Quick exit

My Working Day: Community Domestic Violence Practitioner

Filed under: News

A typical day for me starts with some exercise, whether that’s some time on the treadmill, Pilates or some extended mindful breathing.

Whether it’s heading into the office or working from home you never know what’s in store for the day ahead. On my drive into the office, I tend to listen to an unrelated podcast, at the moment it’s Steve Bartlett’s Diary of a CEO.

When I get to the office it’s normally about 8:30, after fighting with the laptop bag, a bag with my newly purchased lunch in it and remembering the code for the doors my desk is a welcomed sight! Quickish catch up with my colleagues (love the hustle and bustle of the office), a coffee in one hand and a porridge pot in the other I am ready to start my working day.

Laptop open and let’s go!

Firstly, I check (often with bated breath) my emails and the secure database for any updates that may have come in over the course of the previous night. Then I turn on my mobile and see if anyone I’m supporting has tried to get in contact with me over the course of the previous evening or night.

After responding to emails, texts and voicemails. I look at my calendar to see what’s afoot for the day! Each day is so very different, on any given day I could be part of one or two of the following: a professionals meeting, a core group meeting discussing safety planning with children’s social workers, attending family group conferences, support at court and of course home visits.

In and around meetings I will be making support calls to our service users, checking in with them around any practical needs they may have, offering some emotional support and offering information that will empower them to continue their journey of becoming free from domestic abuse.

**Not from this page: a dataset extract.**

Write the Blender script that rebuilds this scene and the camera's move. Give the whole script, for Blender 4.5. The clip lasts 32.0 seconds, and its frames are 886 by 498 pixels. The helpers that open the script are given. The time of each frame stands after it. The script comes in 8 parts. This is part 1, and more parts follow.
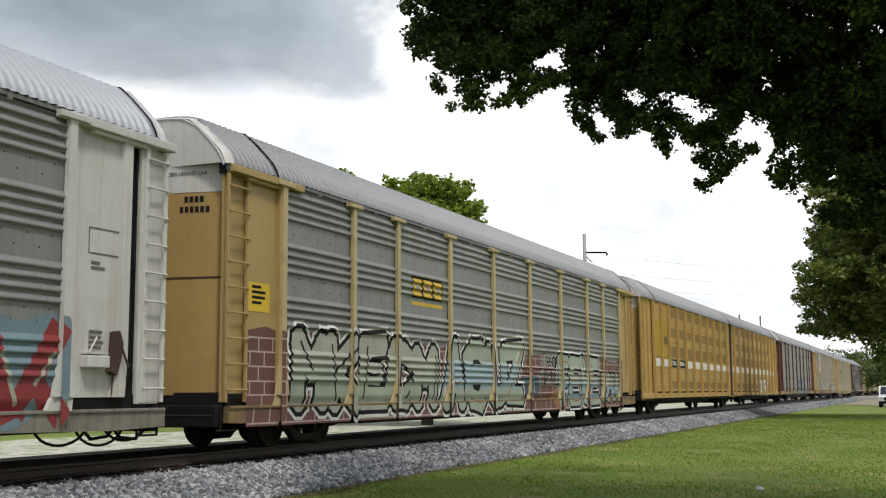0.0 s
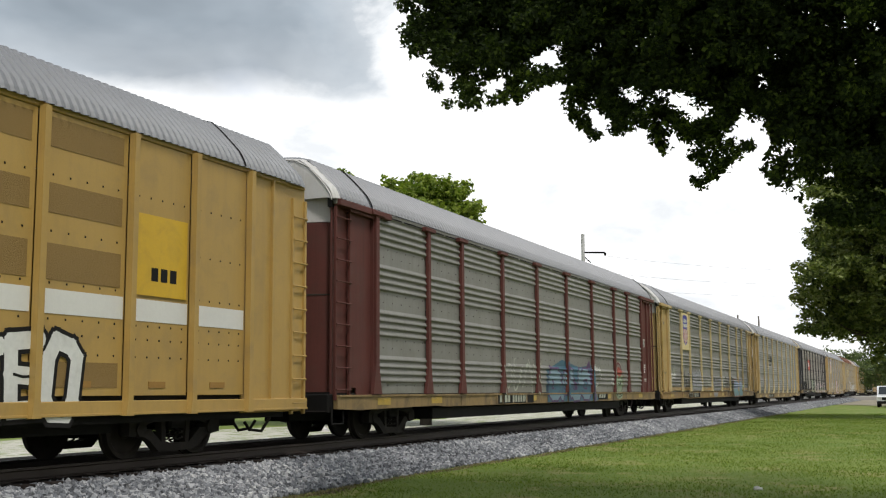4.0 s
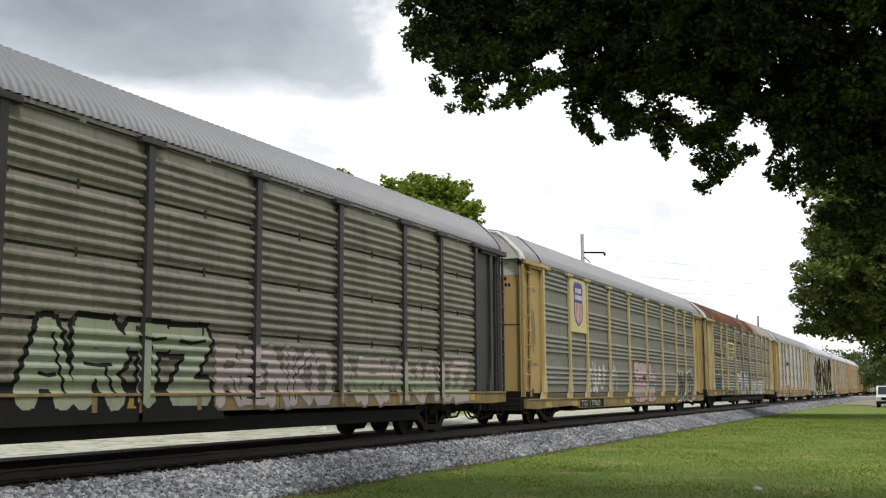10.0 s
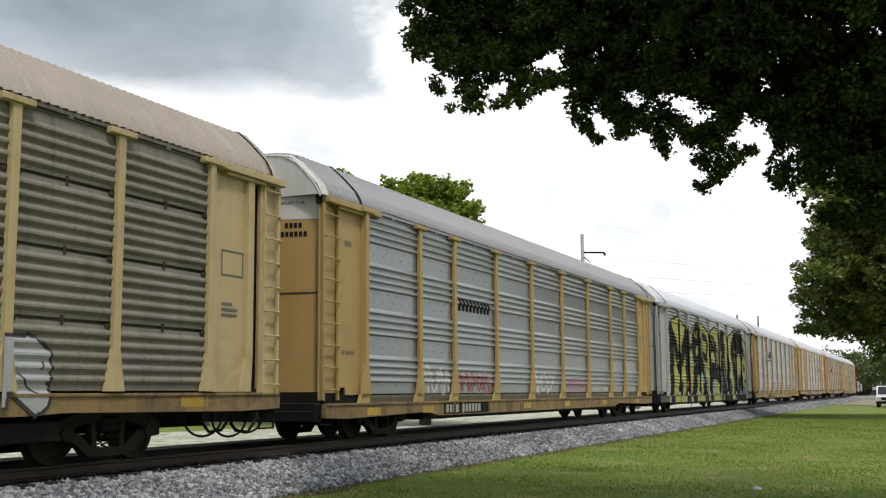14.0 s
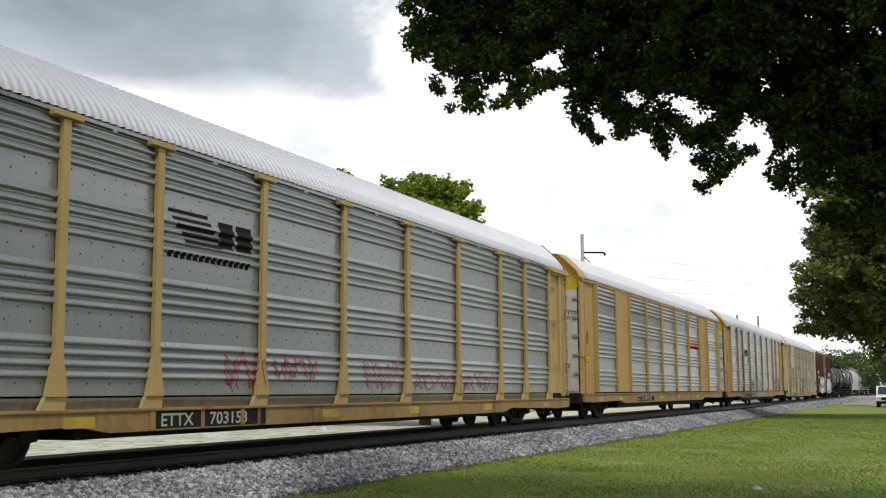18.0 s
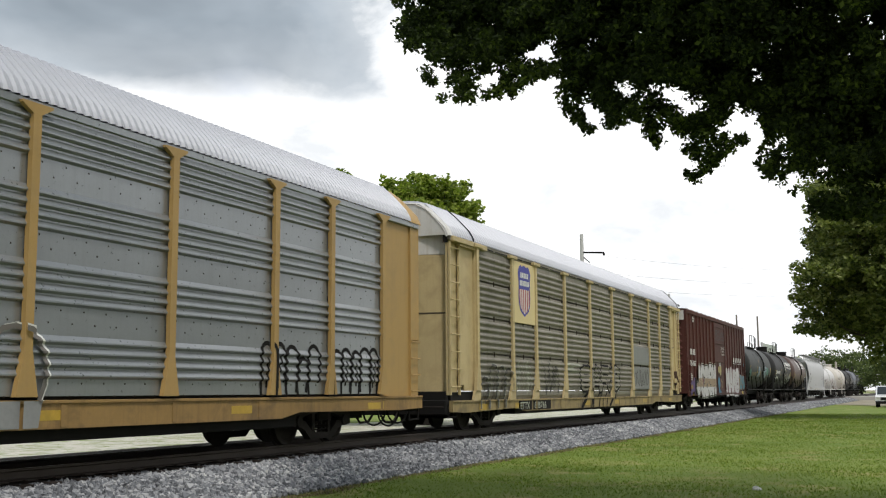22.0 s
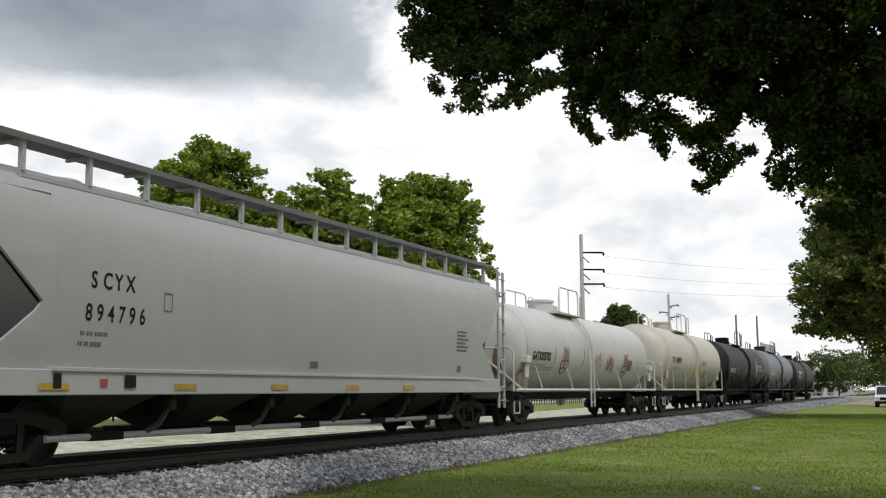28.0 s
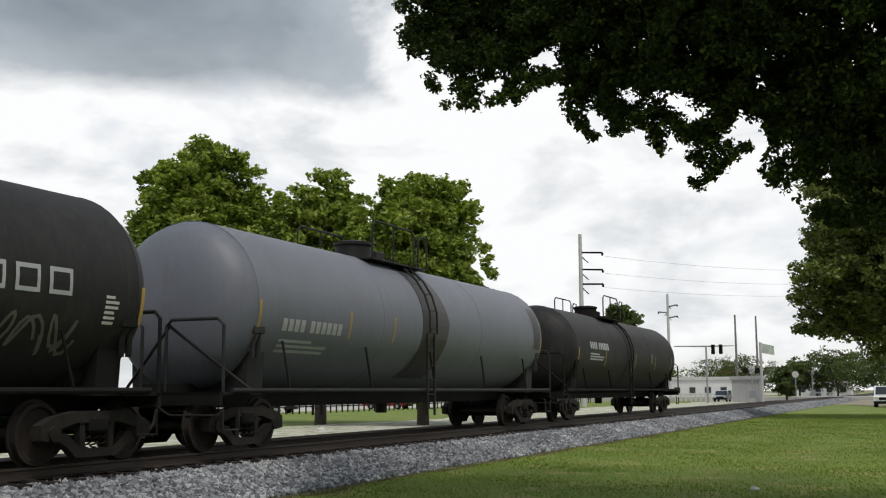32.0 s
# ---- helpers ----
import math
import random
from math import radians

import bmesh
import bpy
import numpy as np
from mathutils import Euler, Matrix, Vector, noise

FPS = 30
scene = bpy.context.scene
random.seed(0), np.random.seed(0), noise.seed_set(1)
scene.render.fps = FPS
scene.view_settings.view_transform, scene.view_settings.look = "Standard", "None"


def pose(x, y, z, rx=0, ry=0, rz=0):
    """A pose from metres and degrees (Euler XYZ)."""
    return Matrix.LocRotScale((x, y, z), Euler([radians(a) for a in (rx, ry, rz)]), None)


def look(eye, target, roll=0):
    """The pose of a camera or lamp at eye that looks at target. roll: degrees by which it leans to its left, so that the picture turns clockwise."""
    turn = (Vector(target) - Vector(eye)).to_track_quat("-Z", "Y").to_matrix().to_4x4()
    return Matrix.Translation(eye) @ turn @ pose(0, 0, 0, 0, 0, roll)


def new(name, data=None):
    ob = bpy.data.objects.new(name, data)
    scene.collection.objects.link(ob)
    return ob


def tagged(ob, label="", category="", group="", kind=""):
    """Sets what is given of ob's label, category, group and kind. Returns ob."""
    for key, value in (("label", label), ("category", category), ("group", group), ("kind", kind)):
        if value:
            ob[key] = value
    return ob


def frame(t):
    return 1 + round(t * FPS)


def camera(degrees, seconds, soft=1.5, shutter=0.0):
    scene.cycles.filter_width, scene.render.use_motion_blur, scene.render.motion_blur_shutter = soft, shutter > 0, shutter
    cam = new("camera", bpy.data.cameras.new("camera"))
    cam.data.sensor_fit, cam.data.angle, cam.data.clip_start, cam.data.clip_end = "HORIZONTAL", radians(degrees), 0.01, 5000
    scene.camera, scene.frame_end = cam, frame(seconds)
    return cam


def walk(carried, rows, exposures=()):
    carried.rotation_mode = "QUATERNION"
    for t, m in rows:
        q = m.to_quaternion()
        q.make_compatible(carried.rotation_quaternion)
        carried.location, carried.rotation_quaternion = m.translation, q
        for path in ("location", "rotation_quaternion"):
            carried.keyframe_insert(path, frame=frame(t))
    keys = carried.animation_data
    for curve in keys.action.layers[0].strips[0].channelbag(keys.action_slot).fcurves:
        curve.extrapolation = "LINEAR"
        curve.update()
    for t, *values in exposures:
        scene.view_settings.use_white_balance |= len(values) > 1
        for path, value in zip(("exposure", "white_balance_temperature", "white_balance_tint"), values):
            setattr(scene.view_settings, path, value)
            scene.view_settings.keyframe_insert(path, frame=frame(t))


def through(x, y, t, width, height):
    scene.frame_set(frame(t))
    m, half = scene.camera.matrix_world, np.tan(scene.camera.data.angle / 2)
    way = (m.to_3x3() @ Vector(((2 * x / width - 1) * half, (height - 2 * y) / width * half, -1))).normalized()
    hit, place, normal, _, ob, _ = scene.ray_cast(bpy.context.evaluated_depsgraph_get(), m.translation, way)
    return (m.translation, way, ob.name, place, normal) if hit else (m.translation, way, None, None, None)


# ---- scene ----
# One static, hand-held camera beside a straight railway; x runs along the track, y across it, z up from the rail tops.
CAM_Z, TRACK_Y, SPEED = 0.96, 11.89, 17.22
cam = camera(43.75, 32.0, soft=1.2)


def aim(yaw):
    d = Vector((math.cos(radians(yaw)), math.sin(radians(yaw)), math.tan(radians(7.42))))
    return look((0.0, 0.0, CAM_Z), Vector((0.0, 0.0, CAM_Z)) + d * 20.0, -0.4)


walk(cam, [(t, aim(23.455 + dx * 0.02935)) for t, dx in (
    (0.0, 4.0), (1.5, 4.0), (2.5, 1.4), (4.5, 1.2), (7.0, 0.3), (14.0, 0.3), (21.0, 0.0), (23.0, -1.6), (28.5, -1.8), (30.0, -3.6), (32.0, -3.6))],
     [(0.0, 0.12), (23.0, 0.12), (28.0, -0.10), (29.0, -0.20), (32.0, -0.20)])
GRASS_Z = -0.62

# ---- sky and sun ----
SUN_ELEV, SUN_AZ = radians(59), radians(-130)   # azimuth counted from +x towards +y
world = bpy.data.worlds.new("world")
scene.world = world
world.use_nodes = True


class Nodes:
    """Short hand for building a node tree."""

    def __init__(self, tree, fresh=True):
        self.t = tree
        if fresh:
            tree.nodes.clear()

    def n(self, kind, ins=None, **props):
        node = self.t.nodes.new(kind)
        for k, v in props.items():
            if k == "operation":
                node.operation = v
            elif k == "blend_type":
                node.blend_type = v
            elif k == "data_type":
                node.data_type = v
            elif k == "sky_type":
                node.sky_type = v
            elif k == "feature":
                node.feature = v
            elif k == "distance":
                node.distance = v
            elif k == "clamp":
                node.use_clamp = v
        for k, v in (ins or {}).items():
            sock = node.inputs[k]
            if isinstance(v, bpy.types.NodeSocket):
                self.t.links.new(v, sock)
            elif isinstance(v, (tuple, list)) and len(v) == 3 and sock.type == "RGBA":
                sock.default_value = (*v, 1.0)
            else:
                sock.default_value = v
        return node

    def ramp(self, fac, stops):
        node = self.n("ShaderNodeValToRGB", {"Fac": fac})
        els = node.color_ramp.elements
        while len(els) < len(stops):
            els.new(0.5)
        for e, (p, c) in zip(els, stops):
            e.position = p
            e.color = (c, c, c, 1) if isinstance(c, (int, float)) else (*c, 1)
        return node.outputs["Color"]

    def mix(self, fac, a, b, blend="MIX"):
        node = self.n("ShaderNodeMix", data_type="RGBA", blend_type=blend)
        for i, v in ((0, fac), (6, a), (7, b)):
            if isinstance(v, bpy.types.NodeSocket):
                self.t.links.new(v, node.inputs[i])
            else:
                node.inputs[i].default_value = v if i == 0 else (*v, 1.0)
        return node.outputs[2]

    def math(self, op, a, b=0.0, clamp=False):
        return self.n("ShaderNodeMath", {0: a, 1: b}, operation=op, clamp=clamp).outputs[0]

    def noise(self, vec, scale, detail=4.0, rough=0.55, distort=0.0):
        return self.n("ShaderNodeTexNoise", {"Vector": vec, "Scale": scale, "Detail": detail, "Roughness": rough, "Distortion": distort}).outputs["Fac"]

    def mapped(self, vec, scale, loc=(0, 0, 0)):
        return self.n("ShaderNodeMapping", {"Vector": vec, "Scale": scale, "Location": loc}).outputs[0]


def build_sky():
    w = Nodes(world.node_tree)
    sky = w.n("ShaderNodeTexSky", sky_type="NISHITA")
    sky.sun_disc, sky.sun_elevation, sky.sun_rotation = False, SUN_ELEV, math.pi / 2 - SUN_AZ
    blue = w.mix(1.0, sky.outputs[0], (0.13, 0.13, 0.13), "MULTIPLY")
    d = w.n("ShaderNodeTexCoord").outputs["Generated"]
    sep = w.n("ShaderNodeSeparateXYZ", {0: d})
    puff = w.noise(w.mapped(d, (1.0, 1.0, 1.9), (0.35, 0.1, 0.0)), 5.2, 7.0, 0.56, 0.3)
    fine = w.noise(w.mapped(d, (1.0, 1.0, 1.7)), 6.0, 4.0, 0.5, 0.25)
    # a heavy grey cloud bank overhead and to the north-west, brighter cloud low over the line
    left = w.n("ShaderNodeVectorMath", {0: d, 1: (-math.sin(radians(23.5)), math.cos(radians(23.5)), 0.0)}, operation="DOT_PRODUCT").outputs["Value"]
    wob = w.math("MULTIPLY", w.math("SUBTRACT", puff, 0.5), 0.30)
    high = w.math("MULTIPLY", w.math("ADD", w.math("SUBTRACT", sep.outputs[2], 0.252), w.math("MULTIPLY", wob, 0.30)), 14.0)
    west = w.math("MULTIPLY", w.math("ADD", w.math("SUBTRACT", left, 0.03), wob), 9.0)
    over = w.math("MULTIPLY", w.math("SUBTRACT", sep.outputs[2], 0.55), 6.0)
    body = w.math("MAXIMUM", w.math("MINIMUM", high, west), over)
    grey = w.ramp(body, [(0.0, 0.0), (0.35, 0.8), (0.9, 1.0)])
    shade = w.ramp(fine, [(0.30, (0.37, 0.435, 0.50)), (0.72, (0.66, 0.75, 0.84))])
    cover = w.ramp(w.math("ADD", w.math("MULTIPLY", puff, 0.6), w.math("MULTIPLY", fine, 0.4)), [(0.36, 0.55), (0.47, 1.0)])
    billow = w.ramp(w.noise(w.mapped(d, (1.0, 1.0, 2.2), (0.7, 0.0, 0.2)), 7.0, 6.0, 0.55, 0.2), [(0.34, (1.12, 1.16, 1.20)), (0.48, (1.50, 1.51, 1.52))])
    white = w.mix(cover, blue, billow)
    col = w.mix(grey, white, shade)
    w.n("ShaderNodeOutputWorld", {0: w.n("ShaderNodeBackground", {0: col, 1: 0.75}).outputs[0]})


build_sky()
sun = new("sun", bpy.data.lights.new("sun", "SUN"))
sun.data.energy, sun.data.angle, sun.data.color = 2.45, radians(11), (1.0, 0.96, 0.90)
sun.matrix_world = look((math.cos(SUN_AZ) * math.cos(SUN_ELEV) * 80, math.sin(SUN_AZ) * math.cos(SUN_ELEV) * 80, math.sin(SUN_ELEV) * 80), (0, 0, 0))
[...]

Interactions with other services in the city is also part of my day, referrals to domestic violence support groups, housing support groups, mental health support, drug and alcohol support and parenting groups. I also will action any other support needs flagged up in the MARAC process.

My workday finishes around 4:30, and the last hour of the day is normally frantically making sure service user notes are all up to date and making a list of things to do for the next day. Jumping in my car to listen to the next instalment of the podcast.